Церковь — а позднее политические террористы — давно озаботилась проблемой справедливой войны, хотя только в XII веке пришла к согласованному определению таковой с помощью Святого Фомы Аквинского и папы Иннокентия IV. Согласно теориям справедливой войны, война считалась праведной, если только: она объявлялась законной властью; велась во имя правой цели, например, ради возмещения нанесенного вреда или возврата утраченного имущества; мотивом к ней служило подлинное стремление к миру и справедливости, и любые другие средства были исчерпаны; предпринималась в целях самозащиты.
Первоисточником философии справедливой войны являлся Августин Блаженный.
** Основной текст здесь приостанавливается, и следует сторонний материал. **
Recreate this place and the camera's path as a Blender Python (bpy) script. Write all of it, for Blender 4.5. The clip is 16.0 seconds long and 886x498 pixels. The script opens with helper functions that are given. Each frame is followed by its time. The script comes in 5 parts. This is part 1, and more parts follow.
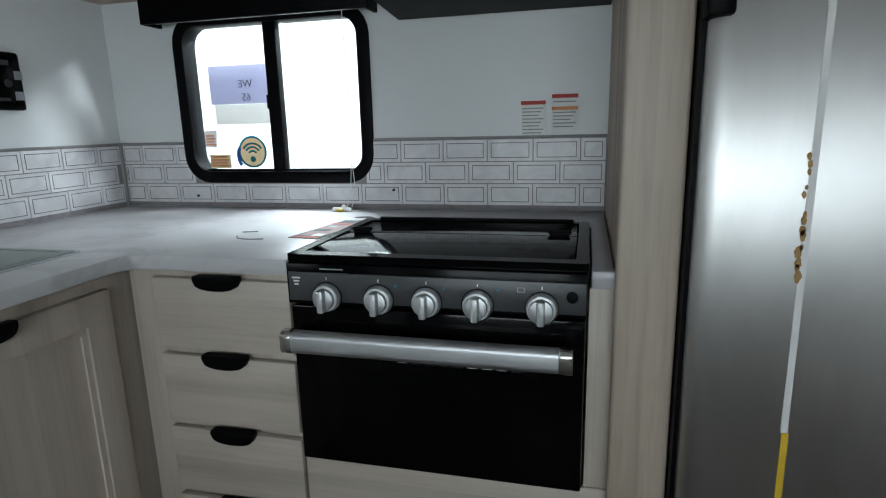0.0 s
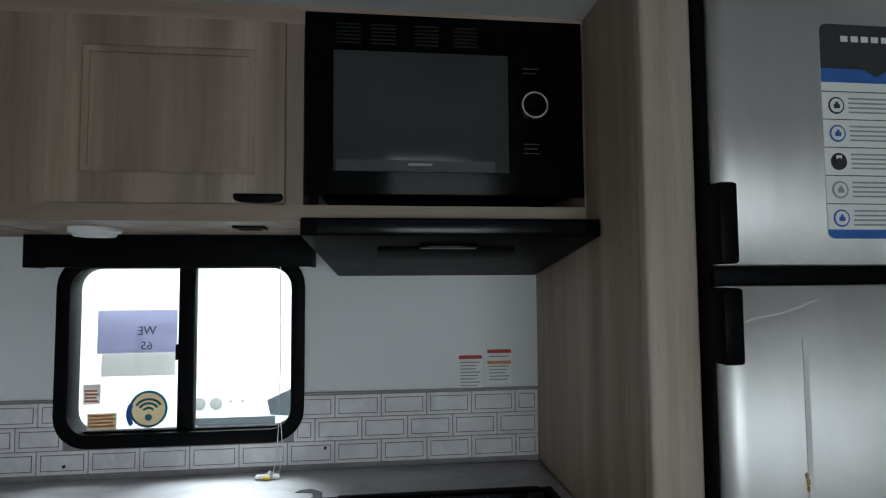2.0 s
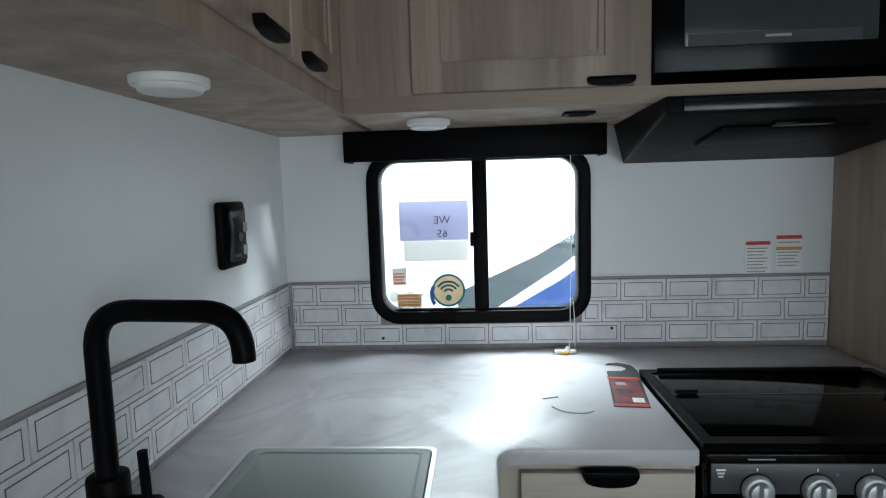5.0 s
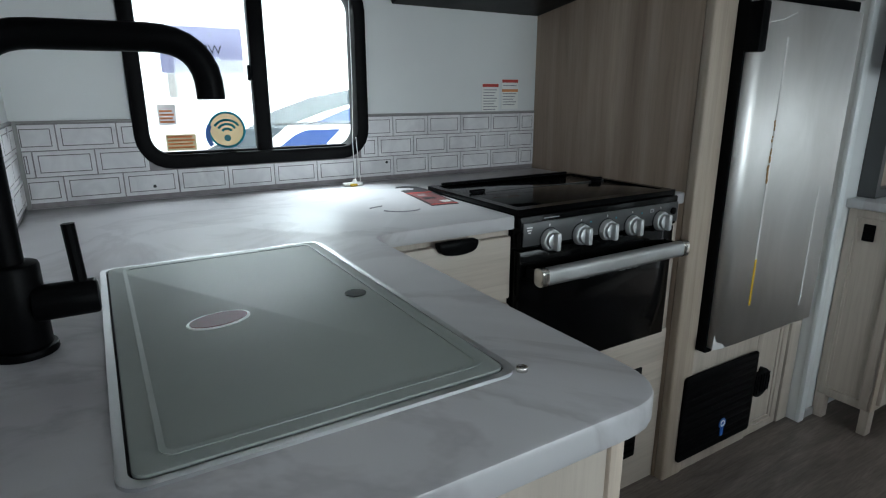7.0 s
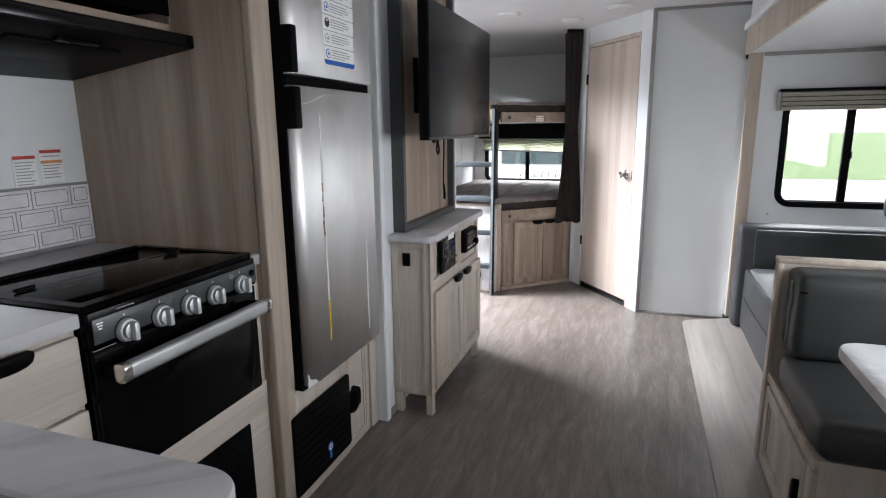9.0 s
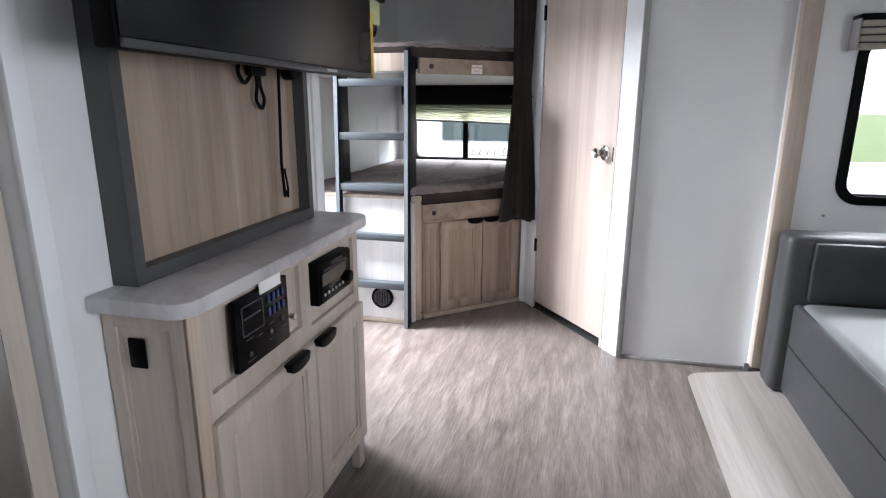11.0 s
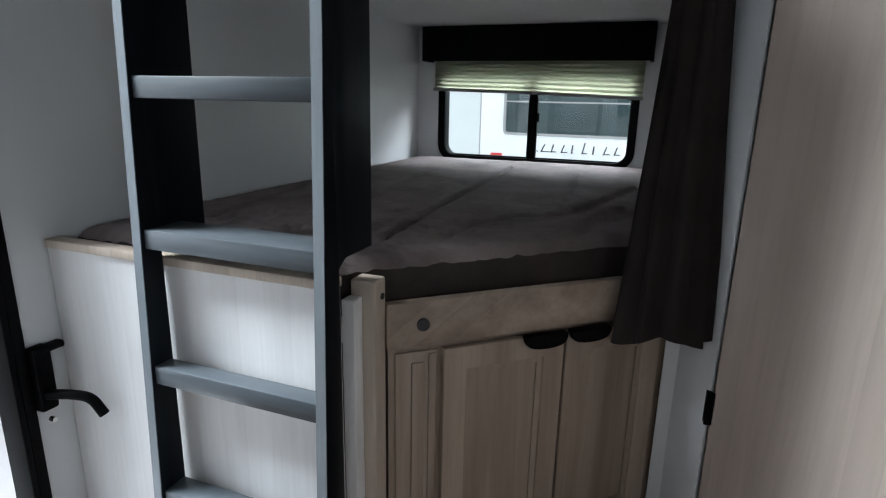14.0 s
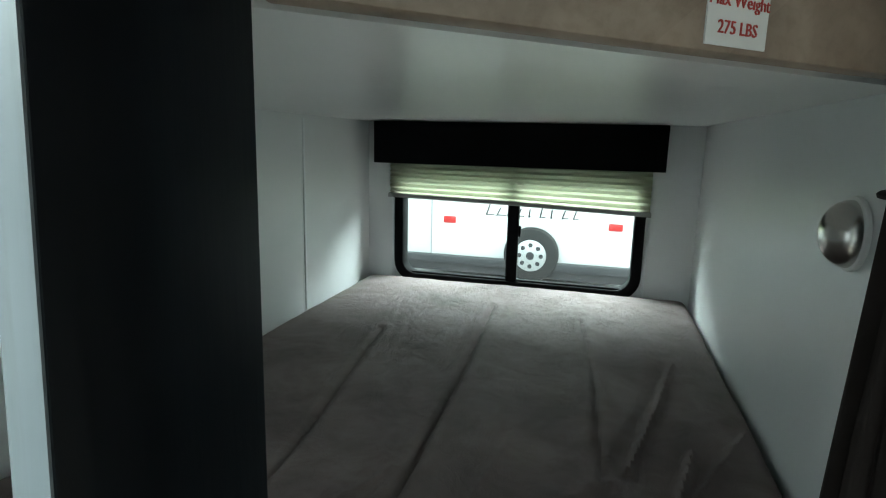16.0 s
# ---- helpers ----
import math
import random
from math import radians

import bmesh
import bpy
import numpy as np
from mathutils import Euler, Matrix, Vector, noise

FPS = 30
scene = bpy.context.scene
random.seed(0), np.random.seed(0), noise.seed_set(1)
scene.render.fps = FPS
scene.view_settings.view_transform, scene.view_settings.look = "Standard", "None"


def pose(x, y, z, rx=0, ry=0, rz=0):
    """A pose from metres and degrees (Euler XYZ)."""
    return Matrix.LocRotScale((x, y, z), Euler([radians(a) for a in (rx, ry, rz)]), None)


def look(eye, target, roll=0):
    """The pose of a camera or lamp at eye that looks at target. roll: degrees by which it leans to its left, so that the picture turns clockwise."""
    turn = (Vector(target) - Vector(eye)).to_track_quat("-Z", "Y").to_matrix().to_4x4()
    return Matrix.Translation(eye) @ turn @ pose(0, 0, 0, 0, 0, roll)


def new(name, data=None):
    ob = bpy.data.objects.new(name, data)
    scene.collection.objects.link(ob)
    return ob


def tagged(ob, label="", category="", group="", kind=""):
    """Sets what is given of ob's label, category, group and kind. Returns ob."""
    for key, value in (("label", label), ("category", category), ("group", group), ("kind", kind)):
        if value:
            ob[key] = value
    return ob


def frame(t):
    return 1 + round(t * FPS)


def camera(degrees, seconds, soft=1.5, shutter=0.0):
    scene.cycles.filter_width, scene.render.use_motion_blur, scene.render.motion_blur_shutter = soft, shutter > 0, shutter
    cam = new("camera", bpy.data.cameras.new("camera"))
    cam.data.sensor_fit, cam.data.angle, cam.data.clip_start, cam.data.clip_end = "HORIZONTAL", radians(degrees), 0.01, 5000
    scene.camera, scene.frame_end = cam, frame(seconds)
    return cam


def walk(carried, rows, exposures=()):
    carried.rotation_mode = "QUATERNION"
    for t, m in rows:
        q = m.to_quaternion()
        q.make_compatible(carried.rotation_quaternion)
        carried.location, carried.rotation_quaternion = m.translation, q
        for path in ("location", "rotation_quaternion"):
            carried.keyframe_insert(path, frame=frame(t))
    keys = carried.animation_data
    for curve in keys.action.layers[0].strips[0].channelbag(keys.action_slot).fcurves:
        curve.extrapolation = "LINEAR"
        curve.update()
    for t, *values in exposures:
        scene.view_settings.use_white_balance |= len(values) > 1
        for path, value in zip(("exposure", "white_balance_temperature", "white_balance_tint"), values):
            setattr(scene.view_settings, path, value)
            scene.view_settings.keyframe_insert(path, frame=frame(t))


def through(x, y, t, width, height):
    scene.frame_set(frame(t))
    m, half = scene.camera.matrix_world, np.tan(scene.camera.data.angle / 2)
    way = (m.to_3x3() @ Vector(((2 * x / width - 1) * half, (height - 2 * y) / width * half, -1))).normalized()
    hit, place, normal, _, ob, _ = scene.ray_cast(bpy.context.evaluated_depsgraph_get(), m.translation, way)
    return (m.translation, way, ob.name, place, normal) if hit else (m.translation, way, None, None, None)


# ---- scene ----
cam = camera(75.9, 16.0, soft=1.15)
PATH = [
    (0, (0.684, 0.479, 1.148), (0.202, 2.373, 0.721), -1.4),
    (0.5, (0.575, 0.42, 1.199), (0.361, 2.382, 0.875), -1.4),
    (1, (0.452, 0.414, 1.255), (0.562, 2.399, 1.033), -1.3),
    (1.5, (0.336, 0.439, 1.333), (0.601, 2.419, 1.231), -0.4),
    (2, (0.28, 0.458, 1.409), (0.51, 2.441, 1.529), -0.4),
    (2.5, (0.242, 0.435, 1.464), (0.326, 2.414, 1.736), -0.8),
    (3, (0.148, 0.396, 1.495), (0.176, 2.375, 1.782), -1.2),
    (3.5, (0.001, 0.369, 1.504), (0.032, 2.353, 1.758), -2.8),
    (4, (-0.114, 0.355, 1.482), (-0.136, 2.349, 1.626), -2.7),
    (4.5, (-0.174, 0.381, 1.434), (-0.268, 2.379, 1.475), -1.4),
    (4.7, (-0.193, 0.419, 1.41), (-0.335, 2.412, 1.346), -1.5),
    (6.8, (-0.582, 0.454, 1.175), (0.193, 2.217, 0.635), -0.7),
    (7, (-0.637, 0.422, 1.174), (0.36, 2.073, 0.646), -0.1),
    (7.5, (-0.703, 0.376, 1.189), (0.637, 1.766, 0.666), 1.5),
    (8, (-0.736, 0.357, 1.219), (0.768, 1.596, 0.769), 1.4),
    (8.5, (-0.741, 0.343, 1.257), (0.969, 1.296, 0.848), 0.6),
    (9, (-0.658, 0.341, 1.273), (1.191, 0.979, 0.856), -0.6),
    (9.2, (-0.586, 0.351, 1.268), (1.282, 0.924, 0.841), -1.0),
    (11.3, (0.986, 0.518, 1.149), (2.868, 0.983, 0.657), 0.2),
    (11.5, (1.123, 0.521, 1.152), (3.003, 0.995, 0.662), 0.2),
    (12, (1.518, 0.612, 1.095), (3.393, 1.108, 0.609), 0.2),
    (12.5, (1.915, 0.667, 1.08), (3.776, 1.219, 0.599), 0.1),
    (13, (2.262, 0.699, 1.062), (4.094, 1.327, 0.564), 0.3),
    (13.5, (2.508, 0.795, 1.002), (4.32, 1.464, 0.483), 0.9),
    (14, (2.769, 0.907, 0.992), (4.579, 1.587, 0.479), 1.2),
    (14.5, (2.982, 1.0, 1.01), (4.798, 1.698, 0.545), 1.4),
    (15, (3.171, 1.082, 1.049), (4.991, 1.783, 0.609), 0.4),
    (15.5, (3.284, 1.123, 1.11), (5.137, 1.741, 0.678), 0.3),
    (16, (3.35, 1.177, 1.24), (5.246, 1.696, 0.867), 1.4),
]
EXPOSURES = [(0, 1.1, 6000, 3), (1.5, 0.83, 6000, 4), (2, 0.72, 6050, 4), (2.5, 0.75, 6100, 4), (3.5, 0.98, 6050, 3), (4.5, 1.17, 5950, 3), (7, 1.2, 6000, 3), (8, 1.4, 6200, 9), (9, 1.65, 6300, 14), (11.5, 1.58, 6250, 16), (12.5, 1.22, 6250, 15), (13, 0.67, 6150, 13), (13.5, 0.62, 6050, 10), (14, 0.48, 5980, 8), (14.5, 0.6, 5900, 6), (15, 0.75, 5900, 1), (15.5, 1.2, 5950, -5), (16, 1.12, 6000, -10)]
walk(cam, [(t, look(eye, target, roll)) for t, eye, target, roll in PATH], EXPOSURES)

# ---- world and light ----
world = bpy.data.worlds.new("sky")
scene.world = world
world.use_nodes = True
wn = world.node_tree.nodes
sky = wn.new("ShaderNodeTexSky")
sky.sky_type, sky.sun_disc, sky.sun_elevation, sky.sun_rotation = "NISHITA", False, radians(50), radians(197)
sky.air_density, sky.dust_density, sky.ozone_density = 1.0, 6.0, 1.0
soft_sky = wn.new("ShaderNodeMix")
soft_sky.data_type = "RGBA"
soft_sky.inputs["Factor"].default_value = 0.8
soft_sky.inputs["B"].default_value = (26.0, 26.6, 27.5, 1)
world.node_tree.links.new(sky.outputs["Color"], soft_sky.inputs["A"])
world.node_tree.links.new(soft_sky.outputs["Result"], wn["Background"].inputs["Color"])
wn["Background"].inputs["Strength"].default_value = 0.065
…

Для Августина война — это плата за мир, и, следовательно, она неизбежна для справедливого правителя, который волей-неволей вынужден прибегать к силе из-за безнравственности и злого умысла своих врагов. Отцы Церкви рассматривали войны как вполне совместимые с христианским учением. Так, Исидор Севильский[16] не считал справедливые войны заслуживающими какого-либо сожаления.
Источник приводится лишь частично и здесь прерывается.